Como se aprecia, la realeza egipcia tuvo una enorme responsabilidad política. El faraón era un rey, era la máxima autoridad y, asimismo, la materialización en la Tierra del poder cósmico universal. En este sentido, la autoridad de quien ejerciera el cargo de soberano era tal en tanto ha sido sometido al ritual por el cual se le confiere su divinidad, pues es el cargo lo que da a la realeza y al propio faraón reinante su ontología divina. El rey, cargado de toda la potencia cósmica, ejerce en la Tierra un poder sobre toda la naturaleza y, por extensión, sobre todo lo existente, pues él no es otra cosa que un “aglutinador cósmico y social”, considerado como centro dinámico del universo. Sin perjuicio de ello, no era menos cierto que todo gran poder (cósmico-divino) conlleva una gran responsabilidad (el mantenimiento del orden). En total medida de las acciones que realizase el rey en su vida dependerá, indefectiblemente, la armonía terrestre y la prosperidad de Egipto.

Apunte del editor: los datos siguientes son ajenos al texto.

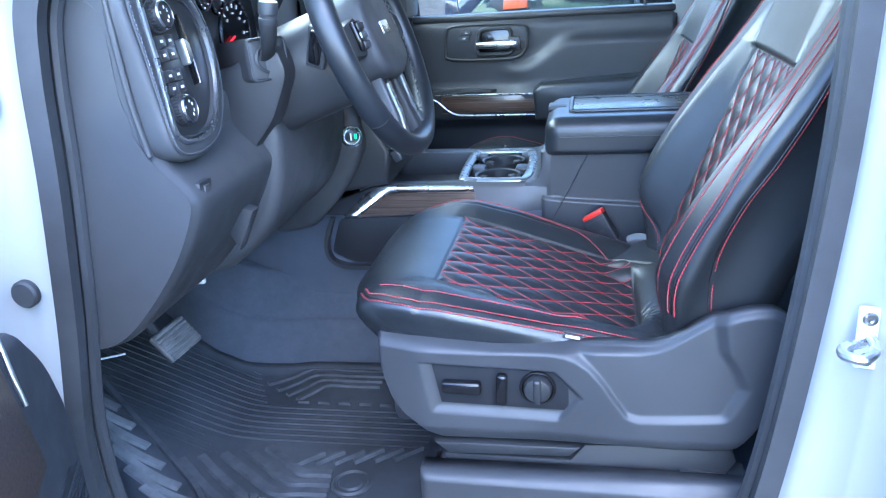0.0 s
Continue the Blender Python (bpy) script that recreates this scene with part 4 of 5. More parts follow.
# vent laid into the corner of the dash
VM = Matrix.Translation((-0.388, -0.268, 0.8735)) @ Euler((radians(13), radians(8), radians(0))).to_matrix().to_4x4()
vent = part("defrost_vent", turned(prism(rounded([(-0.036, -0.022), (0.030, -0.022), (0.024, 0.024), (-0.030, 0.024)], 0.006), -0.006, 0.0035, "z", 0.002), VM), DASH_TOP, dash)
for k in range(7):
    part("vent_slat", turned(box(-0.0022, 0.0022, -0.017, 0.019, 0.002, 0.0062, 0.001), VM @ Matrix.Translation((-0.026 + 0.0078 * k, 0, 0))), DASH_TOP, vent)

# switch bezel beside the wheel: stitched pad, chrome frame, knobs and buttons
FRAME = [(-0.303, 0.835), (-0.260, 0.835), (-0.222, 0.830), (-0.190, 0.812), (-0.176, 0.775), (-0.181, 0.730), (-0.203, 0.690), (-0.240, 0.660), (-0.295, 0.656), (-0.324, 0.670), (-0.321, 0.711), (-0.314, 0.755), (-0.311, 0.800)]
OUTER = [(-0.326, 0.862), (-0.272, 0.862), (-0.225, 0.855), (-0.180, 0.832), (-0.156, 0.780), (-0.160, 0.722), (-0.182, 0.673), (-0.228, 0.638), (-0.300, 0.632), (-0.337, 0.650), (-0.341, 0.705), (-0.341, 0.765), (-0.341, 0.827)]


def pad_x(z):
    return -0.298 - 0.17 * (z - 0.65)


fr, ou = spline(FRAME, 5, True), spline(OUTER, 5, True)
rings = [(0.06, -1.3), (0.03, 0.0), (0.0, 0.35), (0.03, 0.62), (0.10, 0.80), (0.20, 0.90), (0.26, 0.92), (0.285, 0.80), (0.31, 0.80), (0.335, 0.93), (0.42, 1.02), (0.62, 1.08), (0.84, 1.06), (1.0, 1.0)]
V, Fc = [], []
for f, g in rings:
    for p, q in zip(fr, ou):
        y, z = q[0] + (p[0] - q[0]) * f, q[1] + (p[1] - q[1]) * f
        xo = pad_x(q[1]) - 0.020
        V.append((xo + (pad_x(z) - xo) * g, y, z))
nn = len(fr)
for i in range(len(rings) - 1):
    for k in range(nn):
        j = (k + 1) % nn
        Fc.append((i * nn + k, i * nn + j, (i + 1) * nn + j, (i + 1) * nn + k))
pad = part("switch_pad", mesh_of("switch_pad", V, Fc), PLASTIC_SOFT, dash, "stitched pad round the light switches")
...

Desde ya, esta concepción del monarca no fue fácil de sobrellevar para el resto de las personas. El faraón era apartado de las impurezas de la vida cotidiana a fin de preservarlo de toda mácula que pudiese contaminar su esencia pura y divina. Se lo cuidaba como se protegían a las estatuas de los dioses, que se colocaban en lo más profundo de los templos, apartadas del contacto de la sociedad impura.

Como se ve a simple vista, el trato cotidiano entre el monarca egipcio y el resto de los hombres era estrictamente regulado por reglas de protocolo destinadas a consumar la apoteosis de su persona, pero también, y no menos importante, para resguardarse de su poder. En tal sentido, así como los súbditos anhelaban fervientemente proteger la esencia divina y la pureza de su rey, así ellos mismos debían protegerse del terrible poder cósmico que en él se condensaba. Este es el aspecto terrorífico de la divinidad, y es por ello que el cuerpo social también evitaba el contacto directo con su gobernante. Justamente, en este sistema de producción de miedo y terror –en su sentido religioso– por parte del faraón se consumaba el fundamento del poder político de la realeza divina faraónica.

En resumidas cuentas, la figura del faraón fue el eje central de toda la civilización egipcia. Como era de esperarse, en más de tres mil años de permanencia, la institución regia debió hacer frente a las vicisitudes propias de la historia; así y todo, sobrevivió y pudo dejarnos un bello testimonio de cómo la religión y política no deberían ser antagónicas, sino complementarias.